Ожидание недолгое и вполне комфортное. Огромный срывающийся с поводка из ванной пёс ничто по сравнению с уличными безучастными дикарями вокруг меня часом ранее. Вскоре появляется отец с расширенными от шока глазами. Для него сегодня удар за ударом и от того он суетится, бормочет вслух варианты экстренных действий. Наскоро собрал мне вещи для больницы, не веря, что мамочкина душа сотворила своё первое ангельское чудо и у меня нет увечий после падения на землю с девятого этажа. Скорая вновь вызвана, второй раз за день по тому же адресу. Вернувшись в окаянную квартиру и ощутив прежний дух смерти, впадаю в истерику, заглушая безостановочные рыдания потоком воды в ванной, где смываю грязь и кровь с ссадин. Я знаю, что они ждут меня в Александровской больницы со заготовленными пытками, но нет выбора – я физически не могу оставаться дома. Хоть куда…

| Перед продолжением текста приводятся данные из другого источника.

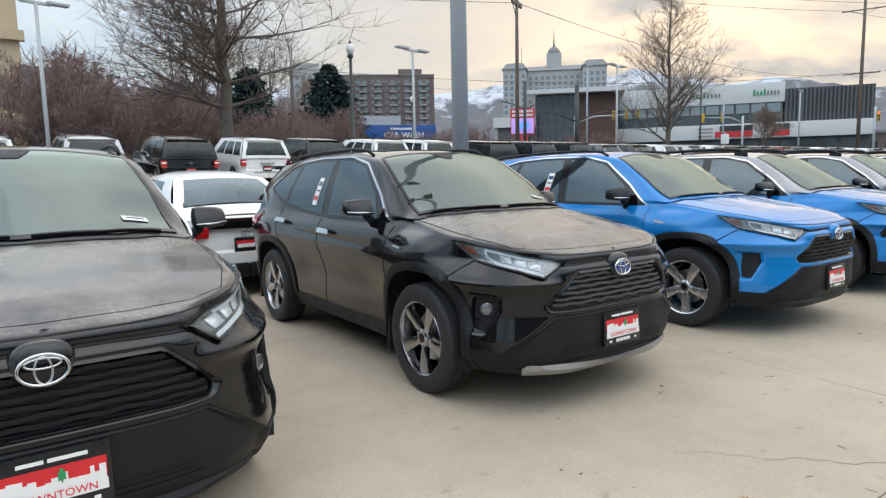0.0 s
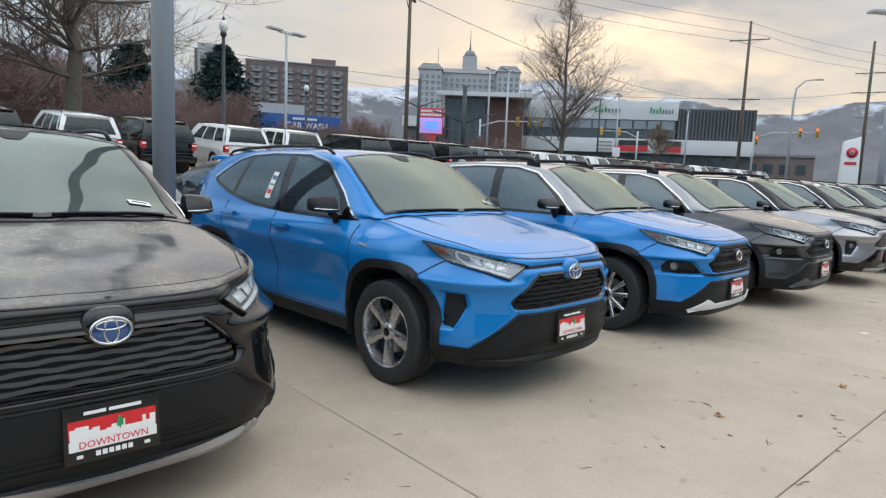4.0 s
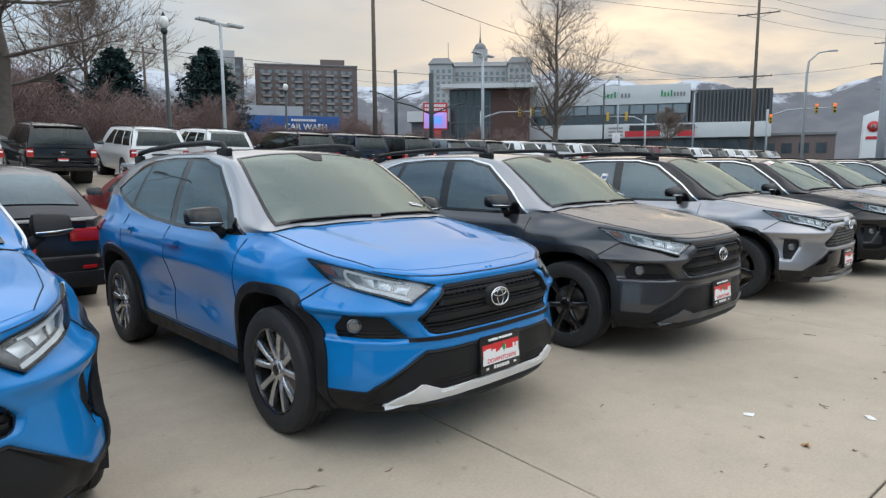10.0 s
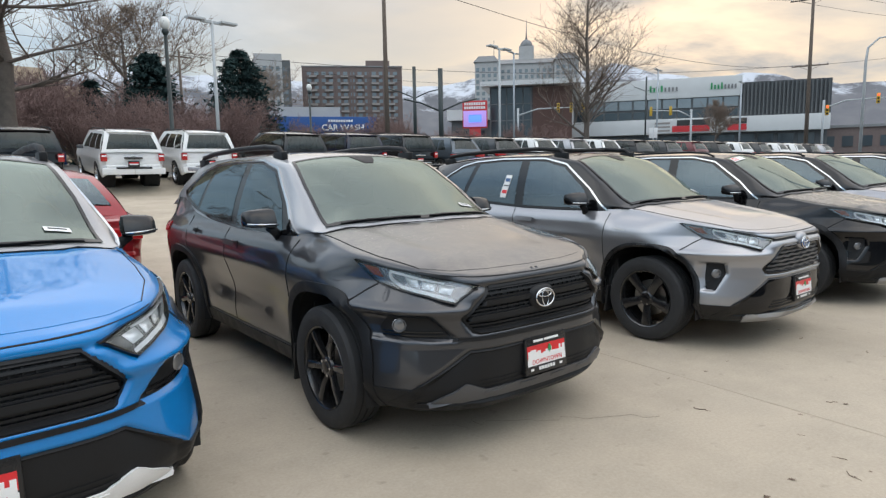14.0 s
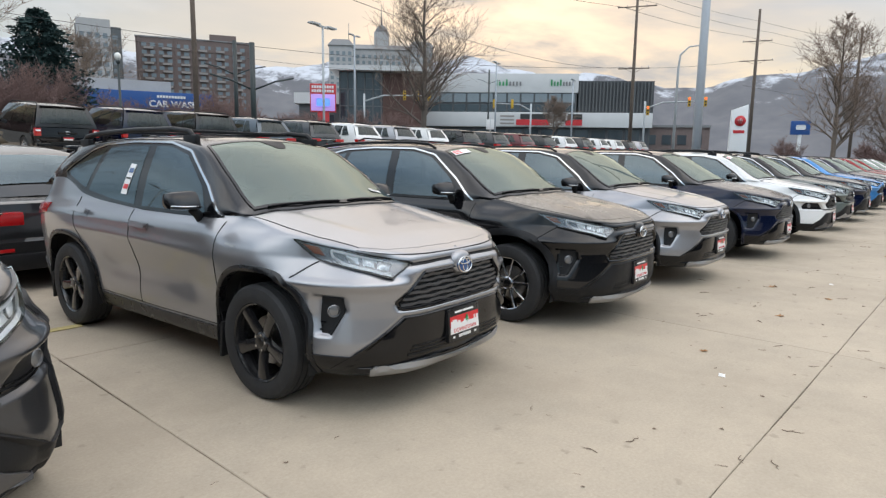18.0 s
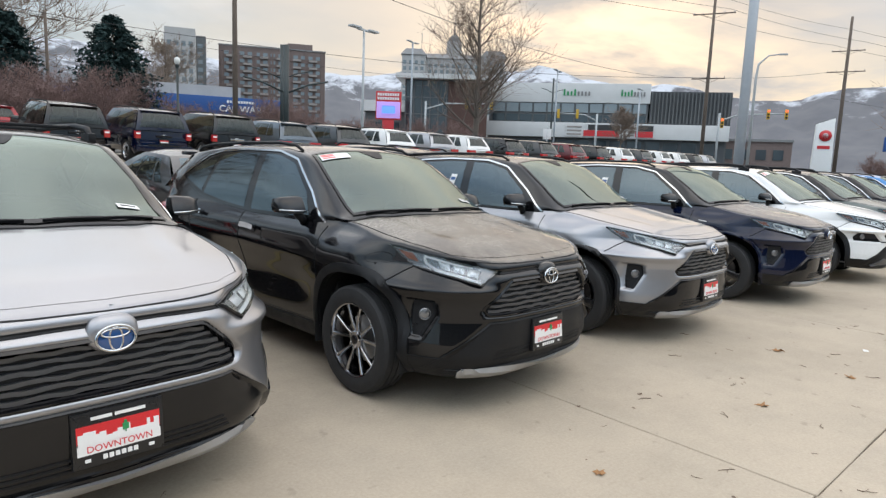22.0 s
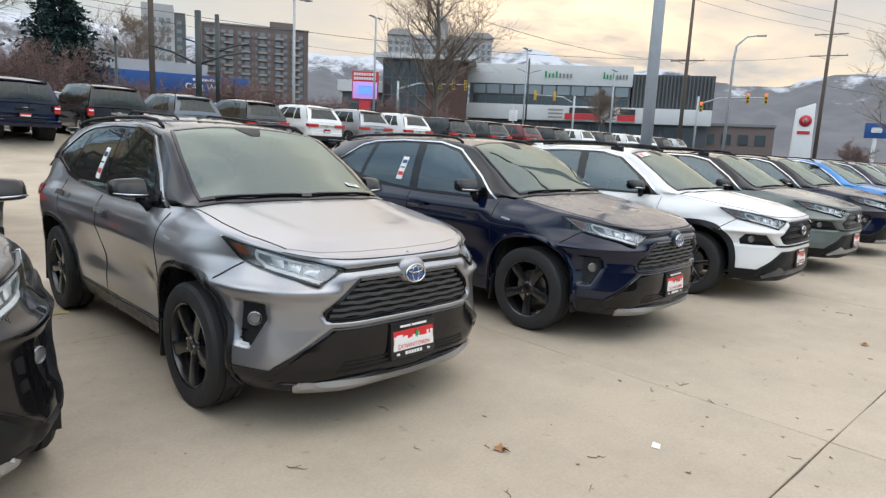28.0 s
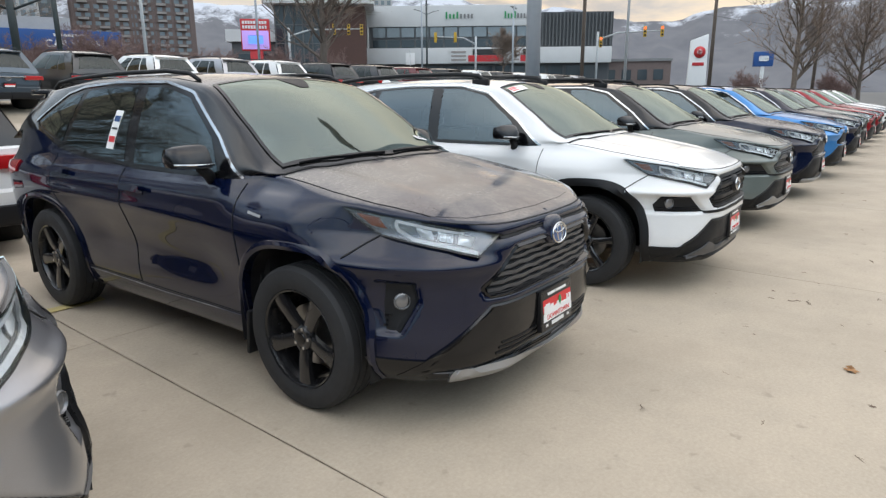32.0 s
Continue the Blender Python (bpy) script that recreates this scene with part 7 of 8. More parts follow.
# office building at the corner: glazed floors over a white band, dark ribbed wing
tk = thing("office_building", "three storey grey office with white parapet and dark ribbed wing", "building", 154.6, 82.3, 0.0, -54)
G = rise(82)
box_part("wall", (-39, 0, 0, 26, G, 17.6), M["greywall"], tk)
box_part("parapet", (-39.3, 0.3, -0.4, 26, 17.6, 22.3), M["whitewall"], tk, 0.05)
box_part("canopy_band", (-41, 18.5, -2.2, 0, 9.0, 12.6), M["whitewall"], tk, 0.05)
box_part("shop_front", (-39, 18, -0.5, 0.3, G, 9.0), M["darkclad"], tk)
for k in range(13):
    box_part("shop_window", (-38 + k * 4.2, -34.6 + k * 4.2, -0.6, 0.0, G + 0.8, 8.4), M["winglass"], tk)
for z0, z1, m0 in ((12.9, 14.6, "winglass"), (15.2, 17.4, "winpale")):
    for k in range(11):
        box_part("window", (-38 + k * 3.45, -35.0 + k * 3.45, -0.25, 0.1, z0, z1), M[m0], tk)
box_part("ribbed_wing", (0.4, 19, 0.2, 22, 12.0, 20.6), M["darkclad"], tk)
for k in range(22):
    box_part("rib", (0.6 + k * 0.84, 0.9 + k * 0.84, -0.25, 0.25, 12.6, 20.4), M["greywall"], tk)
box_part("wing_base", (0.4, 18.6, 0.5, 22, G, 12.0), M["greywall"], tk)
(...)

– Решено. Значит, госпитализируем. – удовлетворенно заключает светленькая медсестра помоложе, осмотрев меня с нескрываемым удивлением, – Какая худенькая, ни кардиограф, ни тонометр не держится! Потому и не разбилась, наверно
– Да нет же, – оспаривает вторая медсестра – зрелая сухая брюнетка с мужской стрижкой, обходя блондинку и с возмущённым изумлением глядя на меня лежащую на кровати, – Даже с научной точки зрения – это нонсенс! Физически невозможно, люди бьются насмерть со второго этажа! А тут девятый! Считаем вместе: девятый этаж, около тридцати метров, вес сорок-пятьдесят килограммов, значит ускорение и сила тяжести не позволила бы выжить. Остаться почти невредимой! Это точно падение из окна, свидетели были? Это чудо, ты понимаешь, что ты должна была умереть?!